• [WHAT IS EXPECTED]
Count the lines below that contain the word "this". Give only the number.

• [EXTRACTED DATA]
*-*-*
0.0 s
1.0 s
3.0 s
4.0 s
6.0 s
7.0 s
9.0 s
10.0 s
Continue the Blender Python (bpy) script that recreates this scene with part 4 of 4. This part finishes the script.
*-*-*
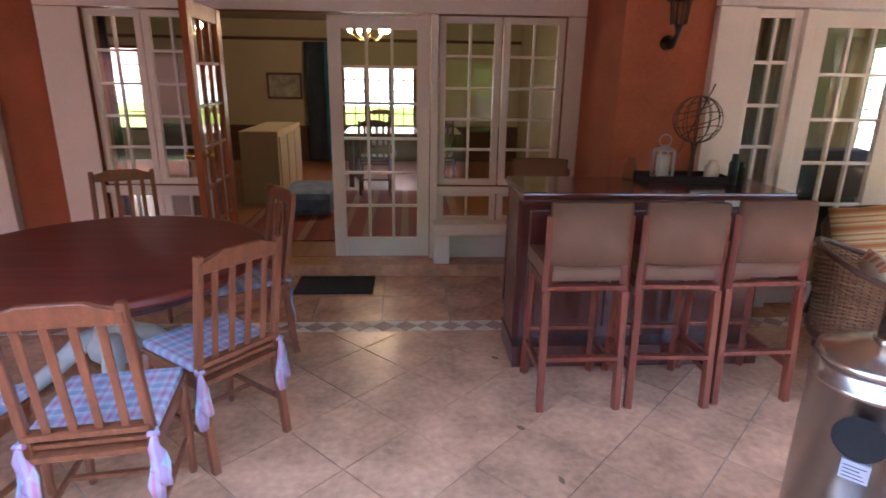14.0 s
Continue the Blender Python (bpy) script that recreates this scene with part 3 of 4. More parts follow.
*-*-*
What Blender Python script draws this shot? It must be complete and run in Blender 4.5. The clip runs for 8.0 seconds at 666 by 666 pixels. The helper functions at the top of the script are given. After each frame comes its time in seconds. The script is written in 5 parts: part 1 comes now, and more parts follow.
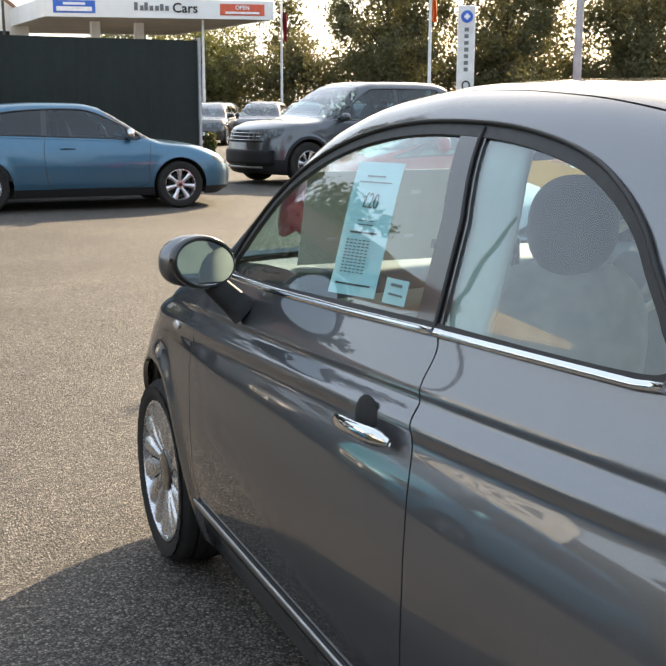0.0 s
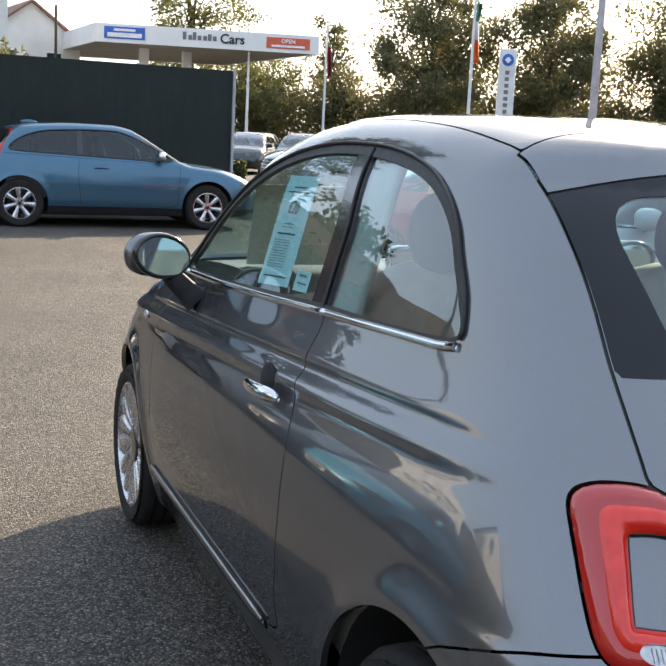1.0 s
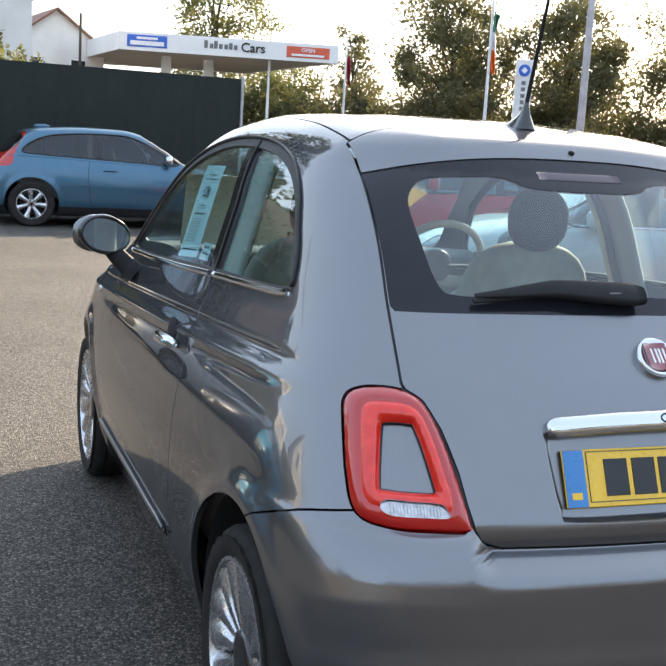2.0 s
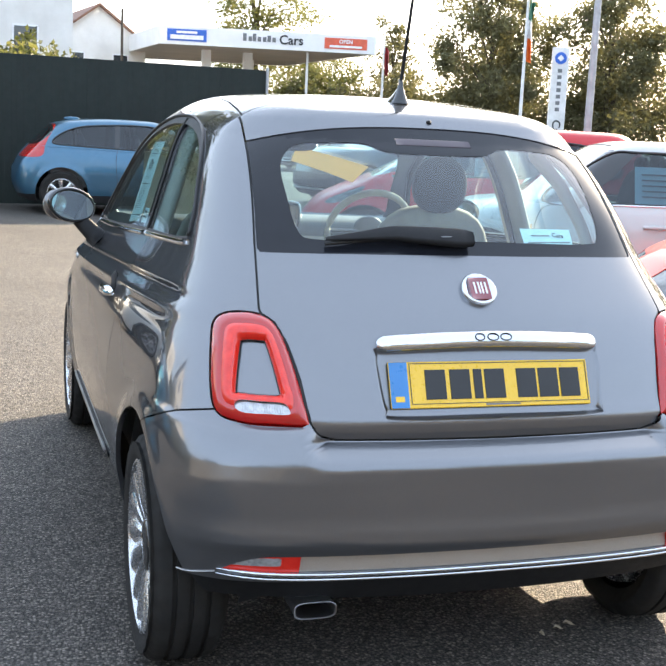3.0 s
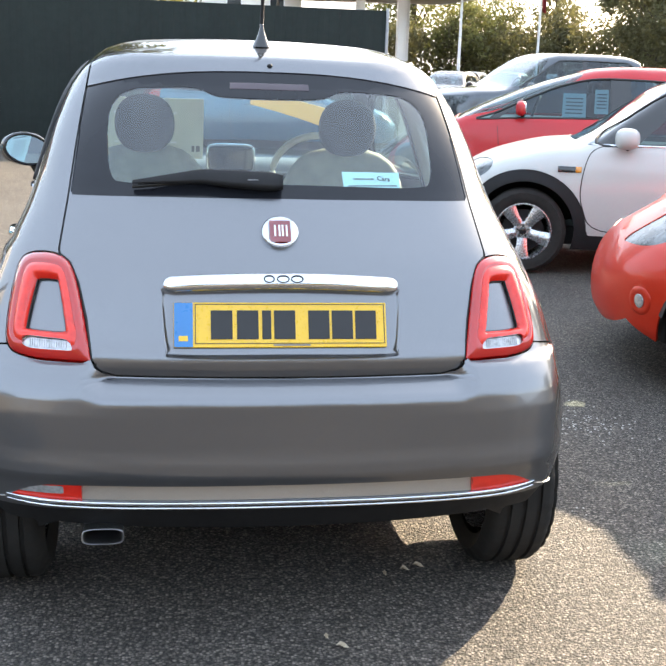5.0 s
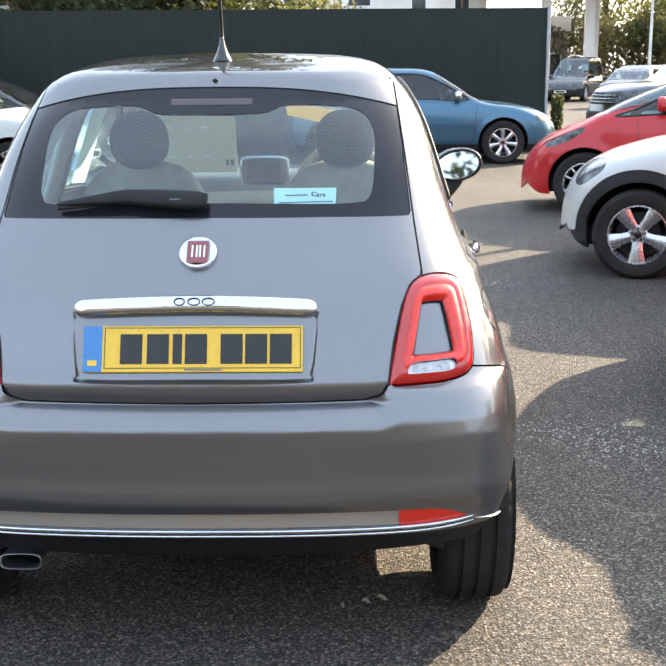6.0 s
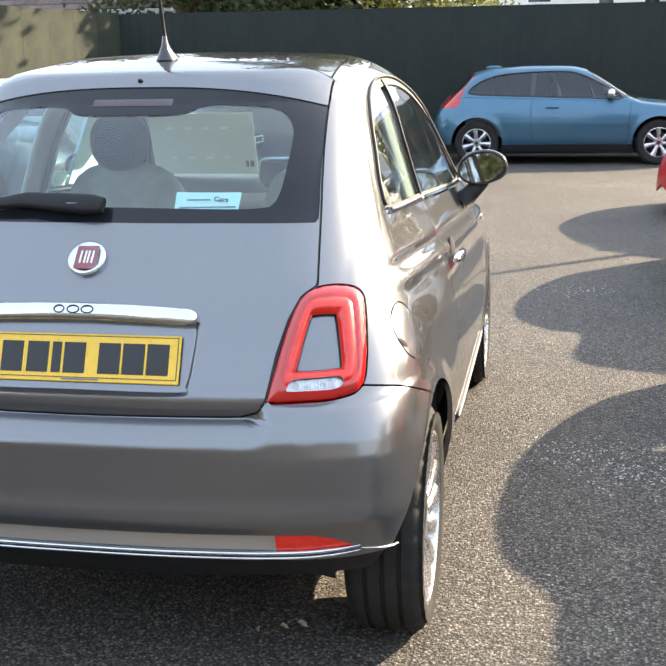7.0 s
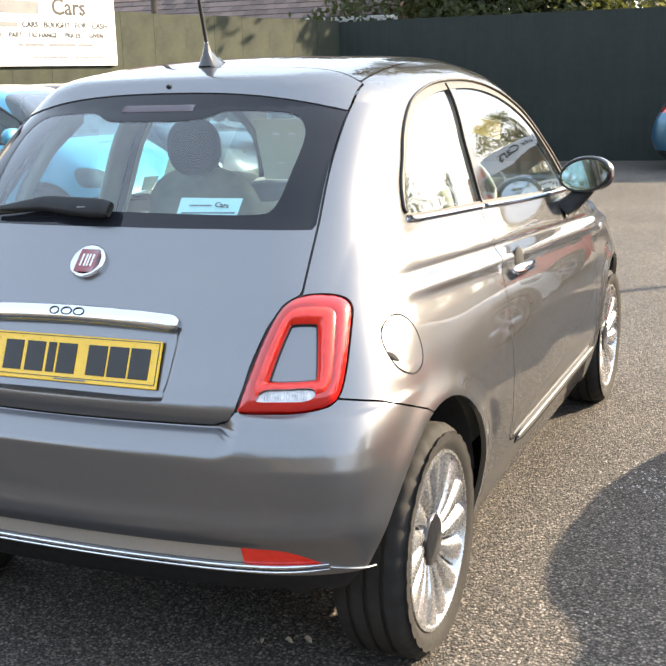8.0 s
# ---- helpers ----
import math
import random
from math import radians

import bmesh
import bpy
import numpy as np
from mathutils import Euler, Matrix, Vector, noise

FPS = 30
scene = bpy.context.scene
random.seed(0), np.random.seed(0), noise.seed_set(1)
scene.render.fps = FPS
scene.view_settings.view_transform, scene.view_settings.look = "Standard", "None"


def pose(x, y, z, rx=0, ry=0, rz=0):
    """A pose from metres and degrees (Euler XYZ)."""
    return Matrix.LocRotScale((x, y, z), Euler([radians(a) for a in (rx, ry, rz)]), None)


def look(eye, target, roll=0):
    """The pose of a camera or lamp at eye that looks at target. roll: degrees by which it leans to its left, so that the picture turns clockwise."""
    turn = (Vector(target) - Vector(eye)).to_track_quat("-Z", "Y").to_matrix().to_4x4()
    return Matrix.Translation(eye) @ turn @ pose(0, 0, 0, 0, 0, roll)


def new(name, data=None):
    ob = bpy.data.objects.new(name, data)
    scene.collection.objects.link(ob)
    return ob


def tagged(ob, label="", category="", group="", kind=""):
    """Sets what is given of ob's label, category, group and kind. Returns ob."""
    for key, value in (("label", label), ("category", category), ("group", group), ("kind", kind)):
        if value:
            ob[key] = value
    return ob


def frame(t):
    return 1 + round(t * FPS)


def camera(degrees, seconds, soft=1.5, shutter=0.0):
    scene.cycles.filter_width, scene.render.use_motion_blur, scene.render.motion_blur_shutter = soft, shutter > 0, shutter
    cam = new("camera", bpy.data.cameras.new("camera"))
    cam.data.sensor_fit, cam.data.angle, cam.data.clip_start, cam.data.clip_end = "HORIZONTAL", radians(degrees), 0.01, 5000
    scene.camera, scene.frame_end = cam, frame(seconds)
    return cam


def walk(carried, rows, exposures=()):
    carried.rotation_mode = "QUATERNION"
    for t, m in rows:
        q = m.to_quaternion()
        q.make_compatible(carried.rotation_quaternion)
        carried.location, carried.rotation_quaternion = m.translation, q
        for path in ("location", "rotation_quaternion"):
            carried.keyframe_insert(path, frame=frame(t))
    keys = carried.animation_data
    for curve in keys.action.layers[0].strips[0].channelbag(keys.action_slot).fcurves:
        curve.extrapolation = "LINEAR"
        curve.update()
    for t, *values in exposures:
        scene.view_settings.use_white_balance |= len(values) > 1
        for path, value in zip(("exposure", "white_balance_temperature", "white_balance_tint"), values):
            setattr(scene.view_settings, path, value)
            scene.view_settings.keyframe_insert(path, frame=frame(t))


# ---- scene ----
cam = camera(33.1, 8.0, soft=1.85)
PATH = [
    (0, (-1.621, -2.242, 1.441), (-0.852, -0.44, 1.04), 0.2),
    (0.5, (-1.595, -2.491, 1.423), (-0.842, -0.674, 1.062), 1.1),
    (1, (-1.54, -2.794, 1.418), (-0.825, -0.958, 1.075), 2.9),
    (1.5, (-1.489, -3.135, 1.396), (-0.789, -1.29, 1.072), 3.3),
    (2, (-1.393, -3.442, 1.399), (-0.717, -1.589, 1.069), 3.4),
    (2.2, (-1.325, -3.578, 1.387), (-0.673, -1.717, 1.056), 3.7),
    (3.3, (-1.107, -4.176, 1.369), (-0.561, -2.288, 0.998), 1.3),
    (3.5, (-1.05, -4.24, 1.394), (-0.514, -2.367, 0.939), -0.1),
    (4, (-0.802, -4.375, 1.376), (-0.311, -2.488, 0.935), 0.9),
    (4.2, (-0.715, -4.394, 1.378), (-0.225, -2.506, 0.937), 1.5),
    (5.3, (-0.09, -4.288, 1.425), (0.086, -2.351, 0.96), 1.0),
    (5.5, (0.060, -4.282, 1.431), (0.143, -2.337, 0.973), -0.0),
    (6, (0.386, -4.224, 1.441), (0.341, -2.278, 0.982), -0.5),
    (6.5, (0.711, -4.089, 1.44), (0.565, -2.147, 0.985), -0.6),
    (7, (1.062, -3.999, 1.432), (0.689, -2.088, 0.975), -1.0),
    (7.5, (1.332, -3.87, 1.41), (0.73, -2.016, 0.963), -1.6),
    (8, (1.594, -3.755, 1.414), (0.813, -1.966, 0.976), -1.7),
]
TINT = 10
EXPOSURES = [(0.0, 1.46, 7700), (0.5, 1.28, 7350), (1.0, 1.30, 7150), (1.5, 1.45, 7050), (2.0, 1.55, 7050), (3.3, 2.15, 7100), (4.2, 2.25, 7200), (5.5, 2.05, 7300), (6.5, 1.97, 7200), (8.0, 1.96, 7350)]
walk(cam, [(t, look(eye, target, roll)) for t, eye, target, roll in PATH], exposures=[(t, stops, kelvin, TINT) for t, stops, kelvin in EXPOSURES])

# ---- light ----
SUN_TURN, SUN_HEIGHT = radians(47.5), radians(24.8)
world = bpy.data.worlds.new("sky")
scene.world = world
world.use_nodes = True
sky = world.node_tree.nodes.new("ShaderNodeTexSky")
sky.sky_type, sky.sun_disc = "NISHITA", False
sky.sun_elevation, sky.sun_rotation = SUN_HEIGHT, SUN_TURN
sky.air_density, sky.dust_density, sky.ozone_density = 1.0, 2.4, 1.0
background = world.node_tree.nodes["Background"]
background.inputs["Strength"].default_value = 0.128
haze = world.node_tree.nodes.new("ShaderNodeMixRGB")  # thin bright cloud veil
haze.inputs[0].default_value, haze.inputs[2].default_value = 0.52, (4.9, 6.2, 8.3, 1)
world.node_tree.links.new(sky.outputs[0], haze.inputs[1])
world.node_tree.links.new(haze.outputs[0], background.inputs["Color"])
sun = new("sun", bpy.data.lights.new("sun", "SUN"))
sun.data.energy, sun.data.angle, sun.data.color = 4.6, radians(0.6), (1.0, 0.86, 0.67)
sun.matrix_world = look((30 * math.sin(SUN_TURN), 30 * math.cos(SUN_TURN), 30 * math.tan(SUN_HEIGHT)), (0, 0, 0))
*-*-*
• [TASK OUTPUT]
3